→ STATED TASK
Look below. Copy each line that has "script" in it.

→ GIVEN DATA

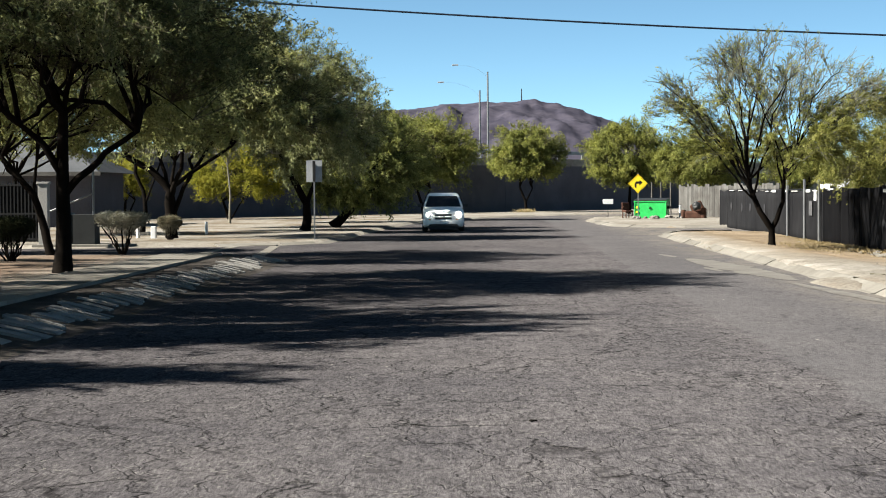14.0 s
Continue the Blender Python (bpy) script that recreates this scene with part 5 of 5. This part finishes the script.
# ---- house and yard at the footpath ----
def left_house():
    root = thing("house", (0, 0, 0), "low house with grey shingle roof behind trees", "house")
    part("wall", box(-44, 90, 0, -20.5, 98, 3.0), WALL_PAINT, root)
    bm = prism([(89.2, 2.9), (99, 2.9), (94, 4.7)], -45.0, -19.9)
    for v in bm.verts:
        v.co = Vector((v.co.y, v.co.x, v.co.z))
        if v.co.z > 4 and v.co.x > -30:
            v.co.x -= 3.0
    bmesh.ops.recalc_face_normals(bm, faces=bm.faces)
    part("roof", bm, ROOFING, root)
    part("fascia", box(-45, 89.15, 2.72, -19.8, 89.28, 2.92), WOOD_GREY, root)
    gate = thing("metal_gate", (-19.5, 58.4, 0.1), "dark upright-bar metal gate", "gate")
    for z in (0.15, 1.0, 1.95):
        part("rail", box(0, 0, z, 4.5, 0.04, z + 0.06), DARK_STEEL, gate)
    for k in range(38):
        part("bar", box(0.03 + k * 0.12, 0.005, 0.1, 0.07 + k * 0.12, 0.035, 2.1), DARK_STEEL, gate)
    part("backing", box(0, 0.06, 0.1, 4.5, 0.08, 2.0), DARK_STEEL, gate)
    col = thing("gate_pillar", (-14.78, 58.1, 0.1), "pale stucco gate pillar", "pillar")
    part("shaft", box(-0.16, -0.16, -0.05, 0.16, 0.16, 2.0, 0.015), STUCCO, col)
    part("cap", box(-0.2, -0.2, 2.0, 0.2, 0.2, 2.08, 0.015), STUCCO, col)
    cabinet = thing("utility_cabinet", (-13.45, 58.2, 0.1), "grey metal utility cabinet on concrete pad", "utility cabinet")
    part("casing", box(-0.40, -0.3, 0.0, 0.40, 0.4, 1.0, 0.02), surface("grey_enamel", (0.0120, 0.0128, 0.0125), (0.0210, 0.0220, 0.0212), 2.0, 0.8), cabinet)
    part("pad", box(-1.6, -0.7, -0.08, 0.9, 0.6, 0.02, 0.01), CONCRETE, cabinet)
    part("side_trim", box(-0.62, -0.32, 0.0, -0.41, 0.3, 1.05, 0.01), STUCCO, cabinet)
    post = thing("fence_post", (-16.97, 75, 0.1), "thin pale steel post with slanting brace", "post")
    part("pole", rod((0, 0, -0.1), (0, 0, 3.0), 0.05), GALV, post)
    part("brace", rod((0, 0, 1.7), (-2.0, 0, 0.9), 0.035), GALV, post)
    slab = box(-11.6, 58.6, 0.0, -7.2, 60.6, 0.035, 0.01)
    tagged(link_mesh("apron", slab, CONCRETE), "pale concrete apron at the driveway edge", "pavement", kind="structure")
    for (ax, ay), (bx, by) in (((-8.5, 49.6), (-8.5, 58.2)), ((-6.45, 48.2), (-7.2, 58.4))):
        way = Vector((bx - ax, by - ay, 0))
        bm = box(-0.16, 0, -0.04, 0.16, way.length, 0.012, 0.004)
        ob = link_mesh("gutter_strip", bm, CONCRETE)
        ob.matrix_basis = pose(ax, ay, 0.0, 0, 0, math.degrees(math.atan2(-way.x, way.y)))
        tagged(ob, "pale concrete strip across the driveway mouth", "gutter", kind="structure")


left_house()


# ---- bits on the road ----
def road_bits():
    rng = np.random.default_rng(77)
    spots = [(0.31, 13.4, 0.055)] + [(rng.uniform(-4.5, 5.8), rng.uniform(10, 34), rng.uniform(0.012, 0.025)) for _ in range(14)]
    for k, (x, y, r) in enumerate(spots):
        bm = bmesh.new()
        ring = [bm.verts.new((r * (1 + 0.5 * rng.uniform(-1, 1)) * math.cos(a), 0.6 * r * math.sin(a), 0.004)) for a in [i * math.tau / 7 for i in range(7)]]
        f = bm.faces.new(ring)
        top = bmesh.ops.extrude_face_region(bm, geom=[f])
        for v in top["geom"]:
            if isinstance(v, bmesh.types.BMVert):
                v.co.z += r * 0.12
                v.co.x *= 0.8
        bmesh.ops.recalc_face_normals(bm, faces=bm.faces)
        ob = link_mesh("debris" if k == 0 else "pebble", bm, BARK if k == 0 else STONE)
        ob.matrix_basis = pose(x, y, 0.0, 0, 0, rng.uniform(0, 180))
        tagged(ob, "dark flake of debris on the asphalt" if k == 0 else "loose pebble on the asphalt", "debris" if k == 0 else "pebble", "" if k == 0 else "pebbles")


road_bits()
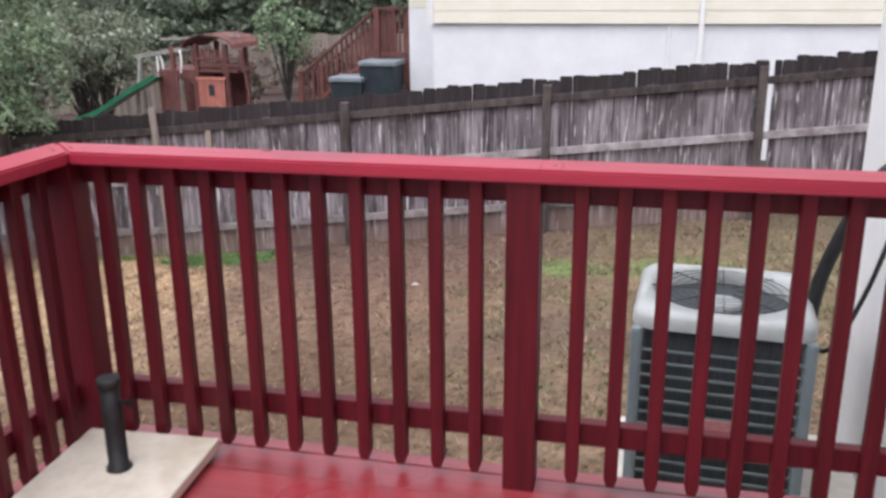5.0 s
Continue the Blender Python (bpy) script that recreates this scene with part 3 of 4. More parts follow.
def air_conditioner(x, y, top, turn, h=0.41, tall=1.0):
    ac = thing("air_conditioner", "grey outdoor air conditioner with round fan grille on a concrete pad", "air conditioner", at=(x, y, top - tall))
    ac.rotation_euler = (0, 0, radians(turn))
    bm = bmesh.new()
    slab(bm, rounded_square(h - 0.05, 0.06), 0.03, tall - 0.085)
    part("coil", bm, M_AC_COIL, ac)
    bm = bmesh.new()
    slab(bm, rounded_square(h, 0.09), 0.0, 0.06, 0.004)
    part("base_pan", bm, M_AC_POST, ac)
    # top cover with a round hole
    bm = bmesh.new()
    outer, n = rounded_square(h, 0.11, 7), 32
    ring = [(0.345 * math.cos(2 * math.pi * (k + 0.5) / n + radians(0)), 0.345 * math.sin(2 * math.pi * (k + 0.5) / n)) for k in range(n)]
    lo = [bm.verts.new((a, b, tall - 0.085)) for a, b in outer]
    up = [bm.verts.new((a, b, tall - 0.03)) for a, b in outer]
    inn = [bm.verts.new((a * 0.94, b * 0.94, tall - 0.006)) for a, b in outer]
    hole = [bm.verts.new((a, b, tall)) for a, b in ring]
    deep = [bm.verts.new((a, b, tall - 0.1)) for a, b in ring]
    for k in range(n):
        j = (k + 1) % n
        for p, q in ((lo, up), (up, inn), (inn, hole), (hole, deep)):
            bm.faces.new((p[k], p[j], q[j], q[k])).smooth = True
    part("top_cover", bm, M_AC_TOP, ac)
    bm = bmesh.new()
    tube(bm, [(0, 0, tall - 0.16), (0, 0, tall - 0.06)], [0.09, 0.09], 16)
    part("fan_motor", bm, M_AC_TOP, ac)
    for k in range(3):
        bm = bmesh.new()
        a = radians(120 * k + 20)
        c, s = math.cos(a), math.sin(a)
        slab(bm, [(0.09 * c - 0.03 * s, 0.09 * s + 0.03 * c), (0.28 * c - 0.11 * s, 0.28 * s + 0.11 * c),
                  (0.29 * c + 0.06 * s, 0.29 * s - 0.06 * c), (0.09 * c + 0.04 * s, 0.09 * s - 0.04 * c)], tall - 0.13, tall - 0.125)
        part("fan_blade", bm, M_AC_COIL, ac)
    bm = bmesh.new()
    for r in (0.12, 0.16, 0.2, 0.24, 0.28, 0.32):
        pts = [(r * math.cos(2 * math.pi * k / 28), r * math.sin(2 * math.pi * k / 28), tall - 0.006) for k in range(29)]
        tube(bm, pts, [0.0025] * 29, 4, cap=False)
    for k in range(8):
        a = math.pi * k / 4
        tube(bm, [(0.06 * math.cos(a), 0.06 * math.sin(a), tall - 0.004), (0.345 * math.cos(a), 0.345 * math.sin(a), tall - 0.004)], [0.003, 0.003], 4)
    part("fan_grille", bm, M_BLACK, ac)
    for sx in (-1, 1):
        for sy in (-1, 1):
            part("corner_post", block(sx * h - 0.055 * (sx > 0) - 0.0 , sy * h - 0.055 * (sy > 0), 0.055, sx * h + 0.055 * (sx < 0), sy * h + 0.055 * (sy < 0), tall - 0.084, 0.02), M_AC_POST, ac)
    for k in range(12):
        z = 0.1 + 0.064 * k
        bm = bmesh.new()
        for s in (-1, 1):
            box(bm, -h + 0.05, s * (h - 0.012) - 0.006, z, h - 0.05, s * (h - 0.012) + 0.006, z + 0.010)
            box(bm, s * (h - 0.012) - 0.006, -h + 0.05, z, s * (h - 0.012) + 0.006, h - 0.05, z + 0.013)
        part("louvre", bm, M_AC_SLAT, ac)
    part("name_plate", block(-0.1, -h - 0.004, 0.44, 0.12, -h + 0.004, 0.49), M_PLATE, ac, "blank reddish maker's plate")
    pad = tagged(part("concrete_pad", block(x - 0.48, y - 0.5, top - tall - 0.5, x + 0.735, y + 0.5, top - tall, 0.01), M_CONCRETE),
                 "pale concrete equipment pad on the ground", "concrete pad")
    return ac


air_conditioner(2.16, 1.98, -0.08, -4)


def cable(name, label, pts, r, material):
    bm = bmesh.new()
    fine = smooth_path([(*p, r) for p in pts], 6)
    tube(bm, [p[:3] for p in fine], [r] * len(fine), 8)
    return tagged(part(name, bm, material), label, "cable")


def smooth_path(pts, n):
    """Catmull-Rom through (x, y, z, r)."""
    P = [np.array(p, float) for p in pts]
    out = []
    for i in range(len(P) - 1):
        a, b, c, d = P[max(i - 1, 0)], P[i], P[i + 1], P[min(i + 2, len(P) - 1)]
        for k in range(n):
            t = k / n
            out.append(0.5 * (2 * b + (c - a) * t + (2 * a - 5 * b + 4 * c - d) * t * t + (3 * b - a - 3 * c + d) * t ** 3))
    out.append(P[-1])
    return [tuple(p) for p in out]


cable("insulated_pipe", "thick black insulated pipe from wall to unit", [(2.895, 1.9, 0.60), (2.8, 1.9, 0.55), (2.7, 1.9, 0.38), (2.6, 1.95, 0.05), (2.56, 1.98, -0.25), (2.5, 2.0, -0.4)], 0.035, M_BLACK)
cable("power_cable", "thin black cable sagging from wall to unit", [(2.895, 1.85, 0.5), (2.86, 1.85, 0.35), (2.78, 1.86, 0.0), (2.66, 1.9, -0.32), (2.52, 1.95, -0.3)], 0.012, M_BLACK)
bm_box = block(2.84, 1.78, 0.56, 2.899, 1.94, 0.72, 0.01)
tagged(part("wall_box", bm_box, M_TRIM), "white junction box on the house wall", "junction box")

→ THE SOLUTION
Continue the Blender Python (bpy) script that recreates this scene with part 5 of 5. This part finishes the script.
Continue the Blender Python (bpy) script that recreates this scene with part 3 of 4. More parts follow.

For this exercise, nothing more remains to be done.